*Your objective*. Reproduce exactly the lines below from the one containing "6. More parts follow." through the one containing "0.727), (0.468, 0.725)]", including both, and nothing else.

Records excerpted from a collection
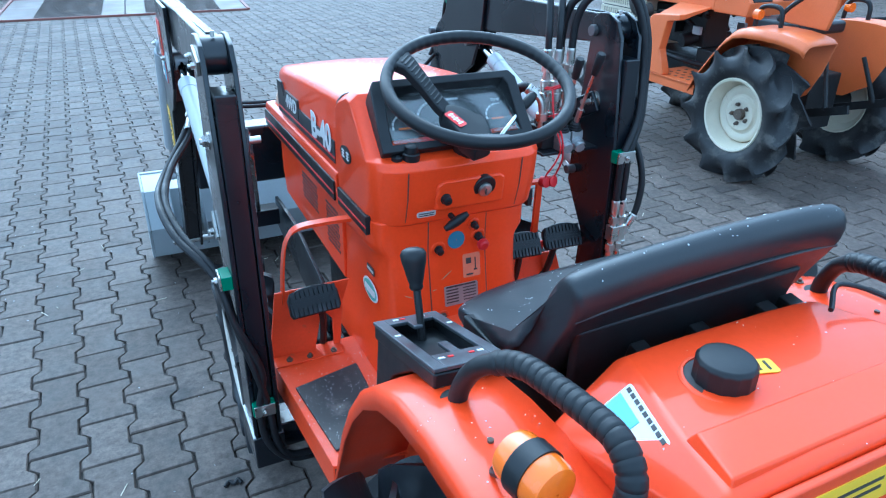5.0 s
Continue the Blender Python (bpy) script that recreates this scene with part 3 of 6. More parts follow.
    lathe(bm, [(0, 0.012), (0.008, 0.012), (0.010, 0.006), (0.012, 0.001)], (-0.143, 0.768, 0.992), 14, axis=(0, -0.1, 1))
    part("button", bm, BLACK_PLASTIC, tractor)
    # lower console: shoulders under the seam, sunk sides with crisp ridges, a skirt that flares at the foot
    face = [(0.852, 0.766), (0.782, 0.768), (0.764, 0.768), (0.70, 0.758), (0.63, 0.746), (0.575, 0.738), (0.552, 0.733), (0.50, 0.727), (0.468, 0.725)]

    def yback(z):
        for (za, ya), (zb, yb) in zip(face, face[1:]):
            if z >= zb:
                return ya + (yb - ya) * min(1.0, max(0.0, (za - z) / (za - zb)))
        return face[-1][1]

    def low(z, side, ridge, crease, c=1.0):
        yb = yback(z)
        pts = [(-side, 1.02), (-side, yb + 0.012 + 0.055 * c), (-side * 0.7 - ridge * 0.3, yb + 0.006 + 0.026 * c), (-ridge, yb + 0.010 * c), (-ridge * 0.75 - crease * 0.25, yb + 0.004 * c), (-crease, yb), (-crease * 0.8, yb)]
        return [(x, y, z) for x, y in pts + [(-x, y) for x, y in reversed(pts)]]
    bm = bmesh.new()
    loft(bm, [low(0.468, 0.214, 0.209, 0.132, 0.35), low(0.50, 0.212, 0.206, 0.132, 0.35), low(0.552, 0.203, 0.192, 0.136, 0.5), low(0.578, 0.192, 0.170, 0.138), low(0.63, 0.188, 0.165, 0.142), low(0.70, 0.185, 0.165, 0.146),
              low(0.760, 0.184, 0.168, 0.150), low(0.770, 0.188, 0.172, 0.150), low(0.788, 0.203, 0.187, 0.150, 1.3), low(0.802, 0.206, 0.189, 0.150, 1.4), low(0.852, 0.206, 0.188, 0.150, 1.4)])
    con = part("lower_console", bm, ORANGE, tractor, "orange flared steering console with chipped paint", bevel=0.005, angle=28)
    # centre cover of the console, standing slightly proud between two dark seams
    bm = bmesh.new()
    loft(bm, [[(-0.068, yback(z) - 0.0025, z), (0.079, yback(z) - 0.0025, z), (0.079, yback(z) + 0.02, z), (-0.068, yback(z) + 0.02, z)] for z in (0.50, 0.552, 0.575, 0.63, 0.70, 0.764, 0.782, 0.845)])
    cover = part("console_cover", bm, ORANGE, tractor, "orange console cover plate", bevel=0.002, angle=28)
    for x in (-0.0692, 0.0802):
        bm = bmesh.new()
        loft(bm, [[(x - 0.0012, yback(z) - 0.0008, z), (x + 0.0012, yback(z) - 0.0008, z), (x + 0.0012, yback(z) + 0.004, z), (x - 0.0012, yback(z) + 0.004, z)] for z in (0.50, 0.552, 0.575, 0.63, 0.70, 0.764, 0.782, 0.845)])
        part("seam", bm, INK, cover, "dark seam beside the cover", smooth=False)
    for x, z in ((-0.043, 0.604), (0.059, 0.608)):
        bm = bmesh.new()
        lathe(bm, [(0.0, 0.017), (0.0015, 0.016), (0.0008, 0.011), (0.0006, 0.001)], (x, yback(z) - 0.0025, z), 24, axis=(0, -1, -0.14))
        part("bolt_recess", bm, ORANGE_DIRTY, cover, "worn round bolt recess")
        bm = bmesh.new()
        bolt(bm, (x, yback(z) - 0.003, z), (0, -1, -0.14), 0.0075, 0.005)
        part("bolt", bm, RUSTY, cover)
    # bare primer where the skirt's corner and flanks are chipped
    for m, w, h in ((plane_pose((-0.1968, 0.7408, 0.545), (0.62, -0.78, 0), (0.1, 0, 1)), 0.020, 0.030), (plane_pose((-0.2052, 0.7345, 0.520), (0.62, -0.78, 0), (0.1, 0, 1)), 0.010, 0.026), (plane_pose((-0.030, yback(0.700) - 0.0028, 0.700), (1, 0, 0.75), (0, 0.14, 1)), 0.042, 0.0028),
                    (plane_pose((-0.118, yback(0.770) - 0.0006, 0.772), (1, 0, 0.35), (0, 0, 1)), 0.046, 0.003), (plane_pose((-0.125, yback(0.67) - 0.0006, 0.668), (1, 0, -0.5), (0, 0.14, 1)), 0.026, 0.0022), (plane_pose((-0.060, yback(0.665) - 0.0006, 0.672), (1, 0, 0.1), (0, 0.14, 1)), 0.018, 0.002)):
        bm = bmesh.new()
        rng = random.Random(int(w * 1e5))
        prism(bm, [(w / 2 * math.cos(a) * rng.uniform(0.45, 1.1), h / 2 * math.sin(a) * rng.uniform(0.45, 1.1)) for a in (2 * math.pi * k / 13 for k in range(13))], 0, 0.0009, "z")
        part("paint_chip", bm, PRIMER, con, "chipped paint showing pale primer", smooth=False, m=m)
    for x in (-0.130, 0.150):
        bm = bmesh.new()
        loft(bm, [[(x - 0.0011, y, z), (x + 0.0011, y, z), (x + 0.0011, y + 0.006, z), (x - 0.0011, y + 0.006, z)] for y, z in ((0.7562, 0.852), (0.7398, 0.910), (0.7331, 0.972))])
        part("seam", bm, INK, cowl, "dark vertical seam", smooth=False)
    bm = bmesh.new()
    prism(bm, [(-0.07, 0.874), (0.115, 0.874), (0.115, 0.935), (0.10, 0.944), (-0.055, 0.944), (-0.07, 0.935)], 0.731, 0.760, "y")
    for v in bm.verts:
        if v.co.y < 0.745:
            v.co.y = 0.7345 + (0.905 - v.co.z) * 0.13
            v.co.x = 0.022 + (v.co.x - 0.022) * 0.9
    part("key_recess", bm, ORANGE, tractor, "raised orange key panel", bevel=0.006)
    # ignition lock
    bm = bmesh.new()
    ax = Vector((0, -1, -0.28)).normalized()
    k0 = Vector((0.054, 0.737, 0.917))
    lathe(bm, [(-0.02, 0.028), (0.004, 0.028), (0.006, 0.026), (0.006, 0.001)], k0, 28, axis=ax)
    lock = part("ignition_lock", bm, BLACK_PLASTIC, tractor, "ignition lock with black surround")
    bm = bmesh.new()
    lathe(bm, [(0.004, 0.0165), (0.010, 0.016), (0.012, 0.013), (0.012, 0.001)], k0 + Vector((0, 0, -0.004)), 26, axis=ax)
    part("lock_barrel", bm, ZINC, lock, "steel lock barrel")
    bm = bmesh.new()
    box(bm, k0 + ax * 0.0125 + Vector((0, 0, -0.005)), (0.003, 0.003, 0.014))
    part("key_slot", bm, INK, lock, smooth=False)
    bm = bmesh.new()
    for a in (150, 118, 90, 62, 30):
        box(bm, k0 + ax * 0.0065 + Vector((0.0215 * math.cos(radians(a)), 0.003, 0.0215 * math.sin(radians(a)) - 0.001)), (0.005, 0.002, 0.004))
    part("lock_marks", bm, WHITE, lock, smooth=False)
    for x, z, r in ((-0.042, 0.903, 0.0105), (-0.044, 0.768, 0.0085), (0.047, 0.816, 0.007), (0.060, 0.784, 0.0085)):
        y = yback(z) - 0.002 if z < 0.845 else 0.738
        bm = bmesh.new()
        lathe(bm, [(-0.002, r * 2.3), (0.0018, r * 2.15), (0.0032, r * 1.8), (0.0012, r * 1.35), (0.001, 0.001)], (x, y, z), 26, axis=(0, -1, -0.15))
        part("button_rim", bm, ORANGE, tractor, "pressed orange rim round a button")
        bm = bmesh.new()
        lathe(bm, [(0, r * 1.25), (0.005, r * 1.2), (0.006, r), (0.016, r * 0.95), (0.018, r * 0.6), (0.018, 0.001)], (x, y, z), 18, axis=(0, -1, -0.15))
        part("push_button", bm, BLACK_PLASTIC, tractor, "small black button")
    bm = bmesh.new()
    cyl(bm, (0.060, 0.768, 0.782), (0.060, 0.735, 0.772), 0.005, 10)
    knob = part("stop_knob", bm, ZINC, tractor, "pull rod with red stop knob")
    bm = bmesh.new()
    lathe(bm, [(0, 0.010), (0.004, 0.014), (0.014, 0.014), (0.018, 0.010), (0.018, 0.001)], (0.060, 0.748, 0.775), 18, axis=(0, -1, -0.3))
    part("knob", bm, RED_CORD, knob, "red knob")
    bm = bmesh.new()
    cyl(bm, (-0.020, 0.768, 0.856), (-0.020, 0.724, 0.849), 0.0065, 10)
    for a, b in (((-0.048, 0.724, 0.836), (0.008, 0.724, 0.864)),):
        tube(bm, [Vector(a).lerp(Vector(b), k / 4) for k in range(5)], 0.01, 10, [0.006, 0.010, 0.011, 0.010, 0.006])
    part("pull_handle", bm, BLACK_PLASTIC, tractor, "black T-shaped pull handle")
    # labels on the console
    back = lambda x, z, out=0.0027: plane_pose((x, yback(z) - out, z), (1, 0, 0), (0, yback(z + 0.01) - yback(z - 0.01), 0.02))
    bm = bmesh.new()
    lathe(bm, [(0, 0.022), (0.0015, 0.022), (0.0016, 0.001)], (0.002, yback(0.784) - 0.0025, 0.784), 28, axis=(0, -1, 0))
    part("round_label", bm, BLUE_LABEL, cover, "round blue label", smooth=False)
    decal("schematic_label", back(0.041, 0.715), 0.046, 0.058, PALE_ORANGE, cover, "pale gear-pattern label", bars=[(-0.008, 0.012, 0.014, 0.014), (0.010, 0.004, 0.003, 0.028), (0.010, -0.012, 0.009, 0.004), (-0.006, -0.022, 0.018, 0.004)])
    decal("type_plate", back(0.010, 0.650), 0.090, 0.050, ALU, cover, "metal type plate with fine print",
          bars=[(0.0, 0.022, 0.078, 0.004)] + [(-0.024, 0.014 - 0.0075 * k, 0.032, 0.003) for k in range(5)] + [(0.022, 0.014 - 0.0075 * k, 0.034, 0.0022) for k in range(5)])
    decal("small_label", back(0.112, 0.600, 0.0006), 0.05, 0.05, PALE_ORANGE, con, "scuffed faded label", bars=[(0, 0, 0.02, 0.002)])
    decal("warning_strip", plane_pose((-0.082, 0.7505, 0.868), (1, 0, 0), (0, -0.21, 1)), 0.046, 0.014, PAPER, cowl, "small pale warning strip", bars=[(0, 0.002, 0.038, 0.002), (0, -0.003, 0.038, 0.002)])
    left = plane_pose((-0.1880, 0.836, 0.660), (0, -1, 0), (-0.03, 0, 1))
    bm = bmesh.new()
    lathe(bm, [(0, 0.028), (0.0015, 0.028), (0.0016, 0.001)], (0, 0, 0), 30, axis=(0, 0, 1))
    for v in bm.verts:
        v.co.x *= 1.7
    lab = part("oval_label", bm, WHITE, con, "oval green and white label", smooth=False, m=left)
    bm = bmesh.new()
    lathe(bm, [(0.0010, 0.0235), (0.0022, 0.0235), (0.0023, 0.001)], (0, 0, 0), 30, axis=(0, 0, 1))
    for v in bm.verts:
        v.co.x *= 1.75
    part("label_field", bm, GREEN_LABEL, lab, smooth=False)
    bm = bmesh.new()
    box(bm, (0, 0.0, 0.0022), (0.068, 0.016, 0.0012))
    part("label_band", bm, WHITE, lab, smooth=False)
    bm = bmesh.new()
    for y in (0.004, -0.008):
        box(bm, (0, y, 0.002), (0.048, 0.007, 0.0012))
    part("print", bm, WHITE, lab, smooth=False)
    decal("dark_label", plane_pose((-0.1860, 0.836, 0.712), (0, -1, 0), (0.0, 0, 1)), 0.048, 0.018, INK, con, "dark label with pale print", bars=[(0, 0, 0.04, 0.006)], bar_mat=PAPER)
    decal("white_label", back(-0.092, 0.571, 0.0006), 0.040, 0.046, PAPER, con, "small white label", bars=[(0, 0, 0.018, 0.003)])
    # oval badge on the cowl side
    for s in (-1, 1):
        bm = bmesh.new()
        lathe(bm, [(0, 0.020), (0.002, 0.020), (0.0021, 0.001)], (0, 0, 0), 30, axis=(0, 0, 1))
        for v in bm.verts:
            v.co.x *= 1.8
        badge = part("oval_badge", bm, BLACK_PLASTIC, cowl, "black oval badge with two white marks", smooth=False, m=plane_pose((XC + s * 0.2125, 0.935, 0.962), (0, s, 0), (0, 0, 1)))
        bm = bmesh.new()
        for cx in (-0.0155, 0.0155):
            for k in range(3):
                box(bm, (cx, 0.007 - 0.007 * k, 0.0024), (0.019 if k != 1 else 0.014, 0.0036, 0.001))
            box(bm, (cx, 0, 0.0024), (0.004, 0.021, 0.001))
        part("print", bm, WHITE, badge, smooth=False)


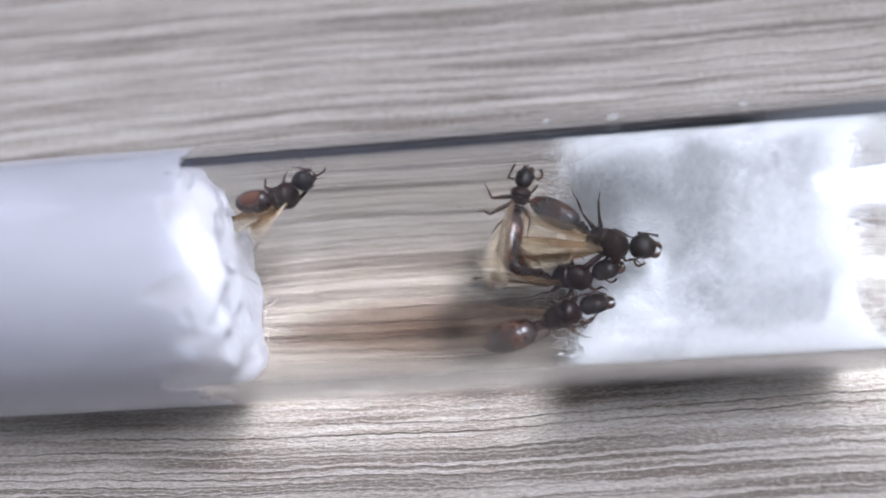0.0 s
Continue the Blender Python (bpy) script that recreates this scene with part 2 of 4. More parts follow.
def shade_film_material():
    k = Nodes("shade_film")
    v = k.noise(k.coords((70, 300, 300)), 1.0, 3, 0.5)
    tc = k.t.nodes.new("ShaderNodeTexCoord")
    sep = k.n("ShaderNodeSeparateXYZ", Vector=tc.outputs["Object"])
    gx = k.math("MULTIPLY", k.math("ADD", sep.outputs[0], -0.0010), 78.0)
    gy = k.math("MULTIPLY", k.math("ADD", sep.outputs[1], 0.0020), 300.0)
    d = k.math("SQRT", k.math("ADD", k.math("MULTIPLY", gx, gx), k.math("MULTIPLY", gy, gy)))
    d = k.math("ADD", d, k.grey(v, 0.25, 0.75, 0.18, -0.18))
    # brown tint stands in for the shade of ants and plug
    tint = k.ramp(d, [(0.05, (0.72, 0.67, 0.635)), (0.55, (0.80, 0.765, 0.745)), (0.92, (1.0, 1.0, 1.0))])
    film = k.n("ShaderNodeBsdfTransparent", Color=tint)
    k.t.links.new(film.outputs[0], k.out.inputs[0])
    return k.mat


def dimming_film_material():
    """Added film on the inner wall: its tint paints shade, its milky veil haze."""
    k = Nodes("dimming_film")
    v = k.noise(k.coords((160, 420, 420)), 1.0, 4, 0.6)
    clear = k.n("ShaderNodeBsdfTransparent", Color=(0.94, 0.925, 0.905, 1))
    veil = k.n("ShaderNodeBsdfTranslucent", Color=(0.85, 0.84, 0.83, 1))
    ms = k.n("ShaderNodeMixShader", Fac=k.grey(v, 0.3, 0.75, 0.01, 0.035))
    k.t.links.new(clear.outputs[0], ms.inputs[1])
    k.t.links.new(veil.outputs[0], ms.inputs[2])
    k.t.links.new(ms.outputs[0], k.out.inputs[0])
    return k.mat


def plain_material(name, col, rough, vary=0.08, scale=6.0):
    k = Nodes(name)
    v = k.noise(k.coords((scale, scale, scale)), 1.0, 4)
    lo = tuple(c * (1 - vary) for c in col)
    k.set(Base_Color=k.ramp(v, [(0.3, lo), (0.7, col)]), Roughness=rough, Normal=k.bump(v, 0.002, 0.2))
    return k.mat


WOOD = wood_material()
GLASS = glass_material()
WATER = water_material()
COTTON_WET = cotton_material("wet_cotton", True)
COTTON_FIBRE = fibre_material()
COTTON_DRY = cotton_material("dry_cotton", False)
HEAD_SKIN = chitin_material("head_chitin", (0.005, 0.0036, 0.003), (0.012, 0.008, 0.0065), 0.42)
THORAX_SKIN = chitin_material("thorax_chitin", (0.004, 0.0024, 0.0022), (0.016, 0.006, 0.004), 0.32)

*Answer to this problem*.
Continue the Blender Python (bpy) script that recreates this scene with part 3 of 6. More parts follow.
    lathe(bm, [(0, 0.012), (0.008, 0.012), (0.010, 0.006), (0.012, 0.001)], (-0.143, 0.768, 0.992), 14, axis=(0, -0.1, 1))
    part("button", bm, BLACK_PLASTIC, tractor)
    # lower console: shoulders under the seam, sunk sides with crisp ridges, a skirt that flares at the foot
    face = [(0.852, 0.766), (0.782, 0.768), (0.764, 0.768), (0.70, 0.758), (0.63, 0.746), (0.575, 0.738), (0.552, 0.733), (0.50, 0.727), (0.468, 0.725)]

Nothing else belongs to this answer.